Na concepção do Constitucionalismo Latino, vislumbramos Cartas programáticas, ou seja, mandamentos que objetivam o horizonte das conquistas a serem alcançadas pela sociedade sempre alicerçados nas liberdades do cidadão e nas garantias das mesmas.

O caso brasileiro não foge a essa realidade. Assim ocorreu com as Constituições que antecederam a atual e, pode-se dizer, continua ocorrendo. A carta de 1988 apresenta um conteúdo amplamente voltado à justiça social, à elevação dos padrões de

desenvolvimento da sociedade, enfim, à igualdade e dignidade dos cidadãos. Em virtude desse conteúdo, chega-se a imaginar que possuímos uma Constituição irreal, beirando a utopia. Entendo, porém, que não se pode esquecer que é exatamente a partir de um planejamento que conseguimos transferir as idéias para o plano da realidade.

Se tomarmos como exemplo o art. 5§da Constituição brasileira de 1988, chegaremos à conclusão de que ao lado de inovações concretas – como a maior penalização do racismo (Inciso XLII) – ou de aperfeiçoamentos processuais – como o Habeas-Data (Inciso LXIX), o mandado de segurança coletivo (Inciso LXX) e o mandado de injunção (Inciso LXXI)- ainda temos por serem atingidos princípios gerais como os velhos objetivos liberais do “Todos são iguais perante a Lei”, “A propriedade atenderá sua função social” ou “Garante-se inviolabilidade do direito à vida”, etc.

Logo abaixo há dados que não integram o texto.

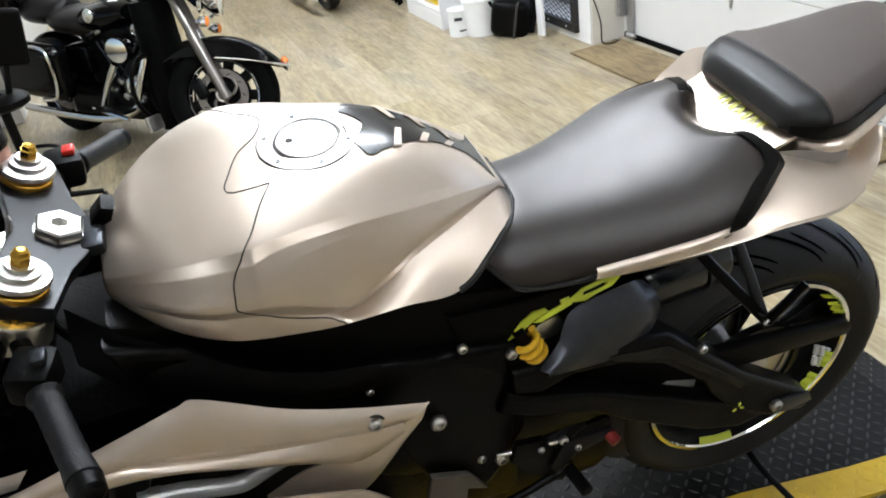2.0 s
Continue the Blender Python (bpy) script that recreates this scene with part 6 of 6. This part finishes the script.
for sx in (-0.26, 0.26):
    for sy in (-0.74, 0.74):
        part("leg", box((sx, sy, 0.44), (0.05, 0.05, 0.875), 0.006), M_FRAME, bench)
part("lower_shelf", box((0, 0, 0.25), (0.54, 1.5, 0.03), 0.004), M_DARKALU, bench)
thermo = thing("wall_control_box", pose(-1.33, 4.745, 0.325), "small brown control box on the shaded wall", "control box")
part("cover", box((0, -0.018, 0), (0.29, 0.036, 0.11), 0.006), M_BROWN, thermo)
part("dial_panel", box((-0.03, -0.038, 0.012), (0.16, 0.004, 0.034), 0.002), M_INK, thermo, "dark display strip")
stool = thing("swivel_stool", pose(-0.55, 3.0, 0), "black office stool base with a footrest ring", "stool")
part("column", rod((0, 0, 0.08), (0, 0, 0.62), 0.022), M_FRAME, stool)
part("foot_ring", tube([(0.16 * math.cos(a), 0.16 * math.sin(a), 0.30) for a in (2 * math.pi * i / 12 for i in range(13))], 0.010, 8, 3), M_FRAME, stool)
part("seat_cushion", lathe((0, 0, 0.55), (0, 0, 1), [(0, 0.10), (0.015, 0.125), (0.04, 0.125), (0.06, 0.10), (0.065, 0.0)], 28), M_PLASTIC, stool)
part("backrest", box((0.12, -0.02, 0.85), (0.17, 0.05, 0.25), 0.02, (6, 10, 0), seg=3), M_PLASTIC, stool)
part("back_post", rod((0.04, 0, 0.58), (0.10, 0.0, 0.80), 0.014), M_FRAME, stool)
for i in range(5):
    a = 2 * math.pi * i / 5
    part("base_arm", rod((0, 0, 0.10), (0.27 * math.cos(a), 0.27 * math.sin(a), 0.055), 0.018, 0.012), M_FRAME, stool)
    part("castor", lathe((0.27 * math.cos(a) - 0.012, 0.27 * math.sin(a), 0.025), (1, 0, 0), [(0, 0.022), (0.004, 0.025), (0.02, 0.025), (0.024, 0.022)], 14), M_FRAME, stool)

strap = thing("tie_down_strap", pose(0, 0, 0), "black tie-down strap drawn over the lift's yellow edge", "strap")
part("webbing", tube([(1.09, 0.08, 0.205), (1.083, 0.035, 0.192), (1.078, -0.02, 0.188), (1.076, -0.08, 0.187), (1.075, -0.132, 0.180), (1.076, -0.146, 0.150), (1.080, -0.152, 0.06), (1.085, -0.158, 0.012), (1.12, -0.175, 0.006), (1.19, -0.19, 0.006), (1.24, -0.24, 0.006), (1.26, -0.33, 0.006)], 0.008, 8, 6, flat=0.4), M_FRAME, strap)
part("hook", tube([(1.09, 0.08, 0.205), (1.088, 0.095, 0.215), (1.086, 0.10, 0.200)], 0.006, 8, 4), M_STEEL, strap)

# ---- floor planks, last ----
PW, PL = 0.152, 1.22
pl_bm = box((0, 0, -0.005), (PW - 0.0008, PL - 0.0008, 0.010), 0.0004, seg=1)
first = mesh_ob("plank", pl_bm, M_PLANK, smooth=False)
first.parent = floor_base
rnd = random.Random(11)
count = 0
rest = bmesh.new()
for i in range(-10, 26):
    x = -1.15 + PW * (i + 0.5)
    shift = rnd.uniform(0, PL)
    for j in range(-2, 12):
        y = -1.6 - shift + PL * (j + 0.5)
        if y - PL / 2 > 11.0 or y + PL / 2 < -4.0 or (i < -1 and not y < 5.2) or (i == -1 and y > 5.4):
            continue
        if y < -0.9 or y > 6.6:
            y0, y1 = max(y - PL / 2, -4.0), min(y + PL / 2, 11.0)
            box((x, (y0 + y1) / 2, -0.005), (PW - 0.0006, y1 - y0 - 0.0006, 0.010), 0.0, bm=rest)
            continue
        ob = first if count == 0 else bpy.data.objects.new("plank", first.data)
        if count:
            scene.collection.objects.link(ob)
            ob.parent = floor_base
        ob.location = (x, y, 0)
        count += 1
far_planks = mesh_ob("far_planks", rest, M_PLANK, smooth=False)
far_planks.parent = floor_base
far_planks["kind"] = "stuff"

O desafio que se apresenta à humanidade continua sendo o da busca incansável dos princípios que estão no fundo de cada um de nós, e que a corrente jusnaturalista tem insistido em trazer para a realidade palpável. É importante, por isso, que a expressão maior do pacto que une as sociedades – a Constituição- não perca jamais de vista esses valores, por mais distantes que eles continuem a estar. Não se admitiria que, em virtude da dificuldade de atingí-los, fossem desprezados e alijados dos textos constitucionais.

Diante dessas considerações, retomamos a idéia da epígrafe desse texto. O pensador ROUSSEAU pões luzes sobre dois dos valores individuais e sociais- Liberdade e Igualdade- que continuarão sendo perseguidos enquanto o homem for homem e a humanidade existir sobre a terra.